- [Task directions] The required output consists solely of the lines from the one containing "for t, *values" down to the one containing "scene.view_settings.keyframe_insert(path, frame=frame(t))", both included, each quoted exactly.

- [Data section]
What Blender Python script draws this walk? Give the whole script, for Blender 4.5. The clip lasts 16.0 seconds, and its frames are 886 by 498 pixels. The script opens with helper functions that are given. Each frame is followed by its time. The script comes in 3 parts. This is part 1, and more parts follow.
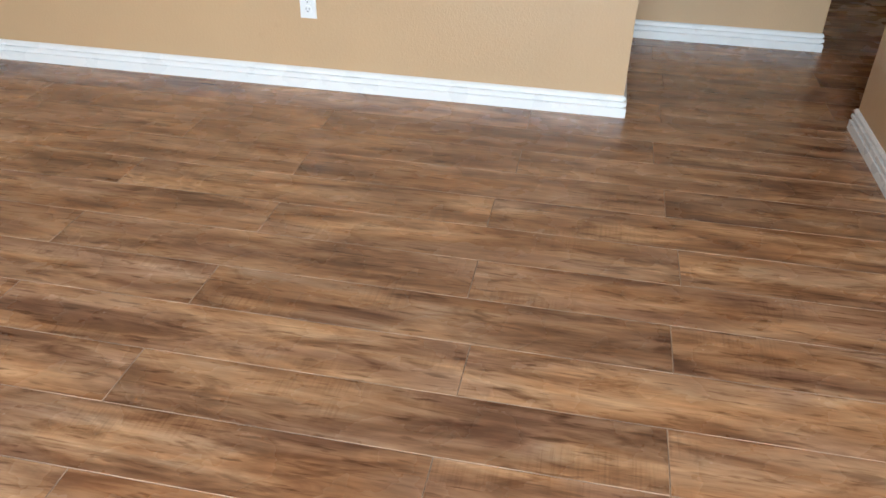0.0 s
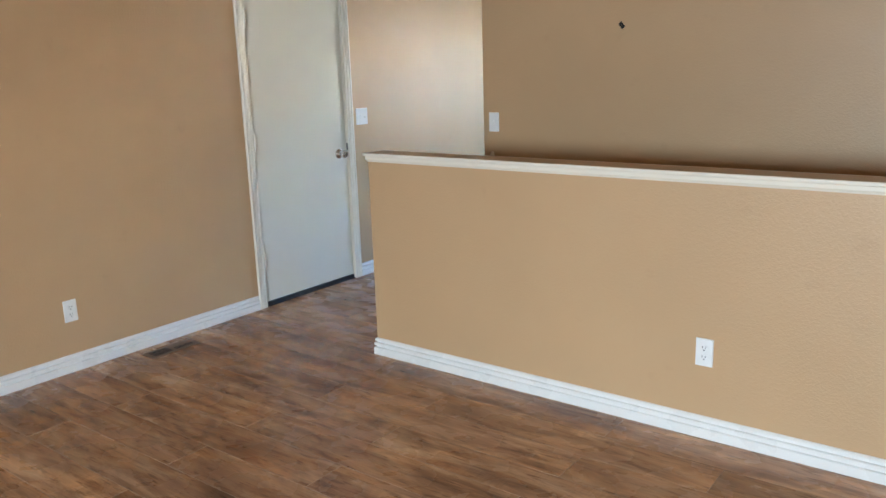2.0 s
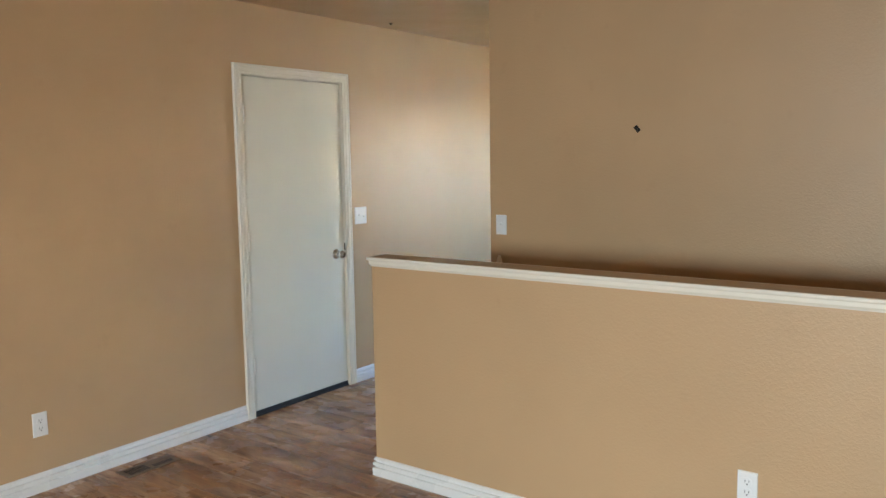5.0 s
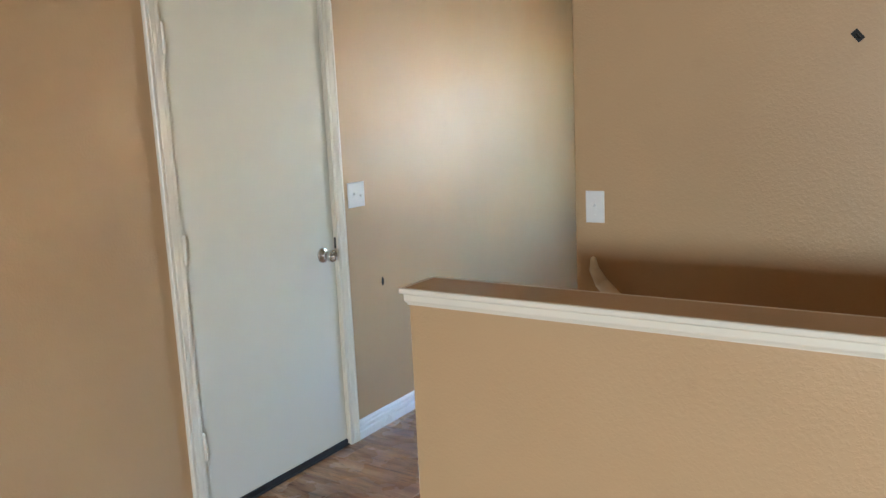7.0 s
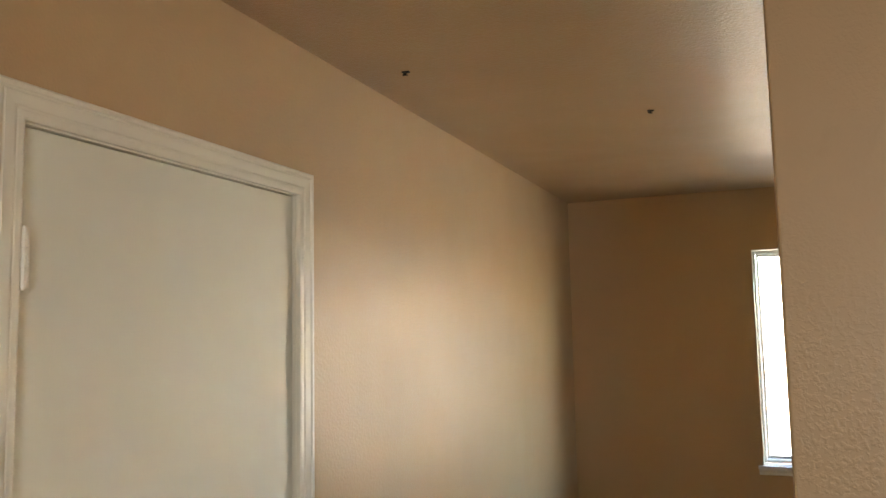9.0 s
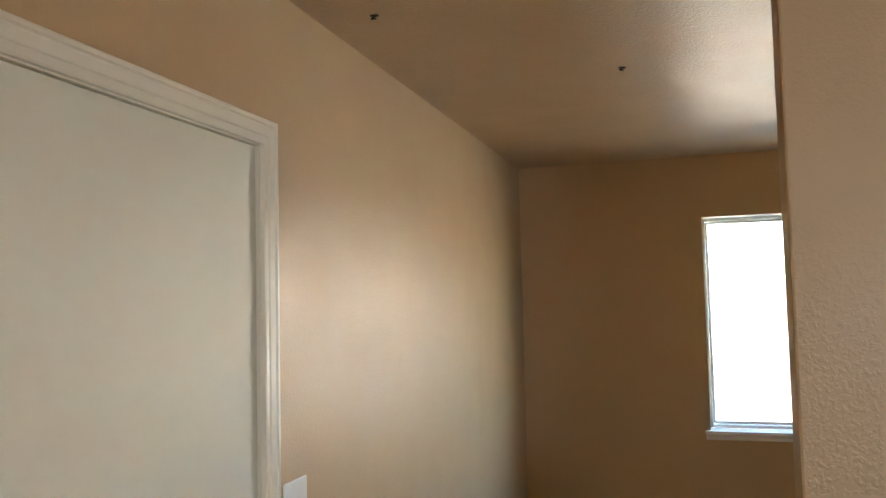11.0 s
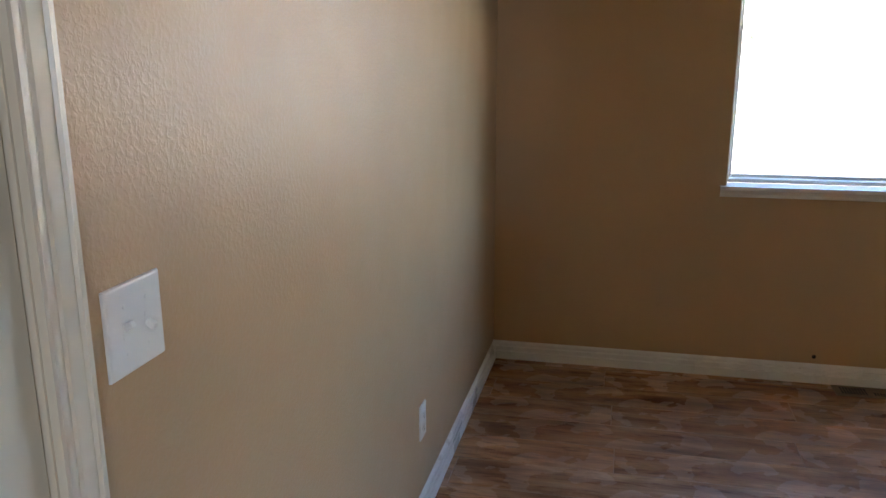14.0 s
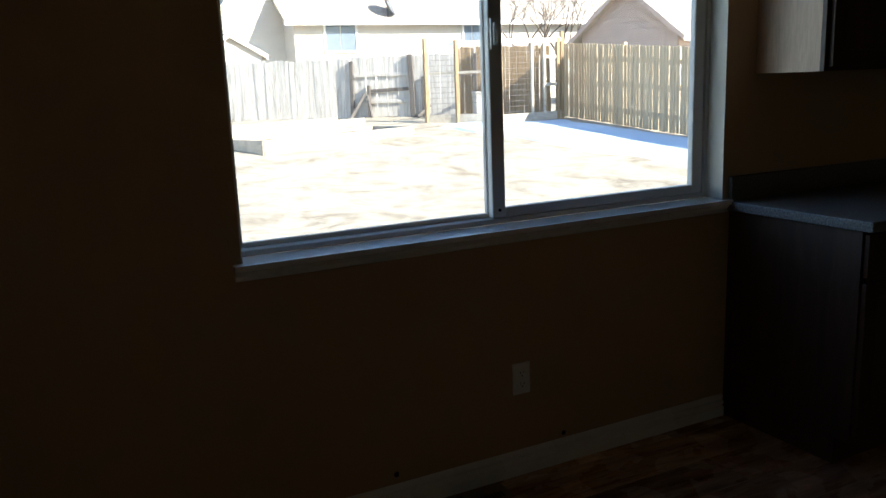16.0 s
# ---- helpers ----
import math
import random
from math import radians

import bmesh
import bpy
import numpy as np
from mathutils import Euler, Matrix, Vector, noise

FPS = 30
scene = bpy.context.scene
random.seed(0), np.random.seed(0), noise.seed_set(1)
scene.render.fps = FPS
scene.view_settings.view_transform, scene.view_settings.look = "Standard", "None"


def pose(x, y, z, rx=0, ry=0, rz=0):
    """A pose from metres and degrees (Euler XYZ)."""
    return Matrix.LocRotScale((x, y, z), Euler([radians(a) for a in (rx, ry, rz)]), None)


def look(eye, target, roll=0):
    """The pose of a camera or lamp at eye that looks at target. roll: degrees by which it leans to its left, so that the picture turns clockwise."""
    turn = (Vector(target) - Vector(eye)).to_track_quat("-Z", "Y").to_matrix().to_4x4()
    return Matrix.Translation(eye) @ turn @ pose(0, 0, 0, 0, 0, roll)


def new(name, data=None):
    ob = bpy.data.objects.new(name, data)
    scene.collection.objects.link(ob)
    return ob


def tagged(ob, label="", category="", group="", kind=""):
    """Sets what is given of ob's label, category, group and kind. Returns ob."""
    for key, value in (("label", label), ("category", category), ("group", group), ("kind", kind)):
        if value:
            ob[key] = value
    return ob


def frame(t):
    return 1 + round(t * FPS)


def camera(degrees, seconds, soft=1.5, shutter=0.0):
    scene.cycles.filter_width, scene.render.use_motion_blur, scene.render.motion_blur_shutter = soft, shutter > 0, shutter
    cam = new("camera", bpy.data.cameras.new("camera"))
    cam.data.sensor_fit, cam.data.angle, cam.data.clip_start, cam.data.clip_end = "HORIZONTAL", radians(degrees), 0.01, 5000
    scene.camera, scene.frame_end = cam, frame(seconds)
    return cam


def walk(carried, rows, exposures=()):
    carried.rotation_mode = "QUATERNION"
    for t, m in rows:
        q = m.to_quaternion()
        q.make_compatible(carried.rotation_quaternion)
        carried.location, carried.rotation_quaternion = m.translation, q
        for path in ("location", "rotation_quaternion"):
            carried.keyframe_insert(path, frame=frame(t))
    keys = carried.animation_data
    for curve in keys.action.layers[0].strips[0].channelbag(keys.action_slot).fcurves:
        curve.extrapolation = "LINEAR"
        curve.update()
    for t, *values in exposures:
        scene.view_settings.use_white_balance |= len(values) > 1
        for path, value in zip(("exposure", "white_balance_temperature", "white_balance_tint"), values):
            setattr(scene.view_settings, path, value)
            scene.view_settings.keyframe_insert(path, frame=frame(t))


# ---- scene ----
cam = camera(58.2, 16.0, soft=1.5, shutter=0.0)
PATH = [
    (0, (4.145, -3.41, 1.309), (3.833, -1.758, 0.226), 1.3),
    (0.5, (4.091, -3.275, 1.38), (3.658, -1.6, 0.377), 0.4),
    (1, (4.026, -3.253, 1.431), (3.264, -1.577, 0.65), -0.6),
    (1.5, (4.002, -3.211, 1.479), (3.026, -1.587, 0.838), -0.6),
    (2, (3.967, -3.24, 1.521), (2.776, -1.7, 1.063), -1.9),
    (2.5, (3.955, -3.268, 1.556), (2.653, -1.784, 1.236), -2.0),
    (3, (3.949, -3.297, 1.572), (2.63, -1.813, 1.329), -1.8),
    (3.5, (3.951, -3.286, 1.596), (2.629, -1.797, 1.408), -2.2),
    (4, (3.934, -3.254, 1.587), (2.652, -1.729, 1.416), -2.1),
    (4.5, (3.865, -3.206, 1.586), (2.645, -1.634, 1.391), -1.5),
    (4.7, (3.814, -3.173, 1.574), (2.612, -1.589, 1.363), -1.2),
    (6.8, (2.54, -1.985, 1.499), (1.448, -0.34, 1.181), -2.1),
    (7, (2.369, -1.84, 1.514), (1.27, -0.203, 1.176), -2.7),
    (7.5, (1.894, -1.534, 1.491), (0.825, 0.121, 1.149), -1.5),
    (8, (1.51, -1.241, 1.546), (0.495, 0.471, 1.351), -2.3),
    (8.2, (1.418, -1.129, 1.565), (0.441, 0.617, 1.552), -2.4),
    (8.5, (1.276, -1.027, 1.654), (0.383, 0.758, 1.783), -1.8),
    (8.7, (1.216, -0.988, 1.679), (0.384, 0.820, 1.881), -1.2),
    (10.8, (0.984, -0.856, 1.667), (0.388, 1.046, 1.843), -1.3),
    (11, (0.980, -0.852, 1.657), (0.387, 1.053, 1.789), -1.3),
    (11.5, (0.949, -0.82, 1.626), (0.366, 1.093, 1.631), -1.9),
    (12, (0.915, -0.794, 1.603), (0.349, 1.121, 1.492), -1.2),
    (12.5, (0.896, -0.77, 1.597), (0.339, 1.146, 1.452), -1.3),
    (13, (0.834, -0.686, 1.543), (0.314, 1.228, 1.281), -1.0),
    (13.5, (0.729, -0.302, 1.489), (0.253, 1.6, 1.094), -1.6),
    (14, (0.591, 0.149, 1.488), (0.16, 2.043, 1.01), -0.2),
    (14.5, (0.581, 0.544, 1.469), (0.307, 2.494, 1.118), -0.4),
    (15, (0.551, 1.083, 1.493), (0.524, 3.056, 1.164), -0.7),
    (15.3, (0.58, 1.279, 1.469), (0.71, 3.249, 1.149), -1.5),
    (15.6, (0.597, 1.413, 1.393), (1.027, 3.344, 1.101), -1.9),
    (16, (0.566, 1.605, 1.397), (1.438, 3.358, 0.989), -2.3),
]
walk(cam, [(t, look(eye, target, roll)) for t, eye, target, roll in PATH],
     exposures=[(0.0, 5.78, 6100, 10), (0.5, 6.1, 5700, 8), (1.0, 5.8, 5800, 8), (2.0, 5.5, 6050, 8), (3.0, 5.45, 6250, 6), (4.5, 5.35, 6500, 7), (7.0, 5.5, 6350, 8), (7.5, 5.4, 6250, 8), (8.0, 5.15, 6900, 9), (8.5, 5.15, 7800, 12),
                (11.0, 5.12, 7050, 12), (12.5, 4.78, 6600, 13), (14.0, 4.85, 6450, 15), (14.5, 4.85, 6700, 20), (15.0, 3.75, 6800, 21), (15.3, 3.05, 6600, 13), (15.6, 2.05, 6500, 11), (16.0, 1.65, 6450, 11)])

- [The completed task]
    for t, *values in exposures:
        scene.view_settings.use_white_balance |= len(values) > 1
        for path, value in zip(("exposure", "white_balance_temperature", "white_balance_tint"), values):
            setattr(scene.view_settings, path, value)
            scene.view_settings.keyframe_insert(path, frame=frame(t))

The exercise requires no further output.